Wesley Snipes has been sentenced to three years in prison for tax evasion. The actor has been told he needs to hand himself in before December 9 or his penalty could be increased.
TMZ.com reported that the U.S. Marshals Service sent him a document stating, "Failure to report at the designated place and time may result in additional criminal charges."
According to Reuters Snipes was initially charged in a 2006 indictment with trying to illegally collect a $7.3 million federal tax refund and failing to file tax returns from 2000 to 2005. The indictment included felony tax fraud charges, but Snipes was convicted in 2008 of only three misdemeanor charges of willful failure to file three federal income tax returns.
At his sentencing, prosecutors said Snipes had earned more than $38 million since 1999, but as of that date, had filed no tax returns and paid no taxes. The day of his sentencing, his lawyers brought checks totaling $5 million which they gave to IRS agents during a recess. The lawyers also said Snipes was working to resolve his tax debt in a civil setting.
Snipes has since appealed his sentence several times, but it seems the courts aren't having a bar of his excuses.
Snipes will be serving time at a prison in McKean which is a medium-security facility for men 90 miles south of Buffalo, New York.
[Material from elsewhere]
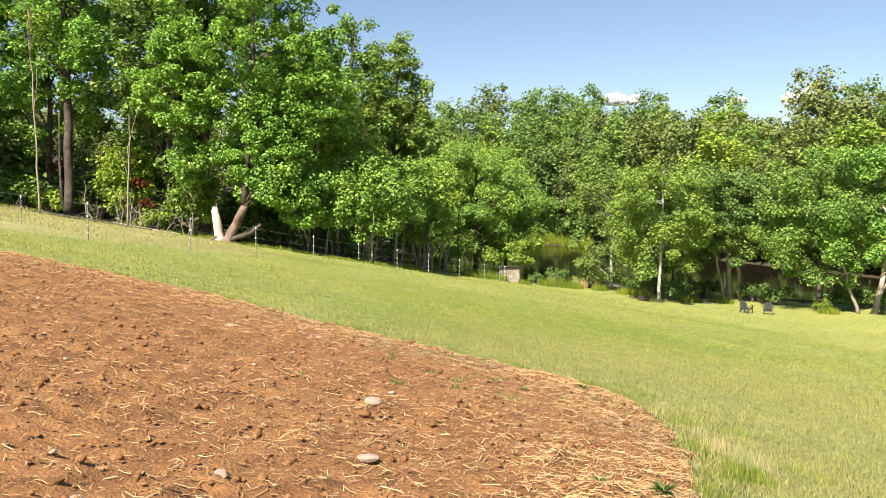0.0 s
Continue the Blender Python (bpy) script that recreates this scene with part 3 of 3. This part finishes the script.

Snipes was a very successful actor before his 2008 conviction. His athletic prowess made him an ideal action hero in films like "Blade" (1997) and its two sequels, he was also a skilled dramatic actor in films like "New Jack City" (1991), "Jungle Fever" (1991), "The Waterdance" (1992), and "One Night Stand" (1997), which earned him the top acting award at the Venice Film Festival. Snipes was equally adept at comedy, most notably in "White Men Can't Jump" (1992), and could transition gracefully from larger-than-life characters like his futuristic villain in "Demolition Man" (1993) to subtler parts like his uncredited turn as a smooth-talking bar patron in "Waiting to Exhale" (1995). A string of legal problems and bad business decisions left a smear on his name during the late 1990s and early 2000s, and may have precipitated the career tailspin that culminated in his 2008 conviction.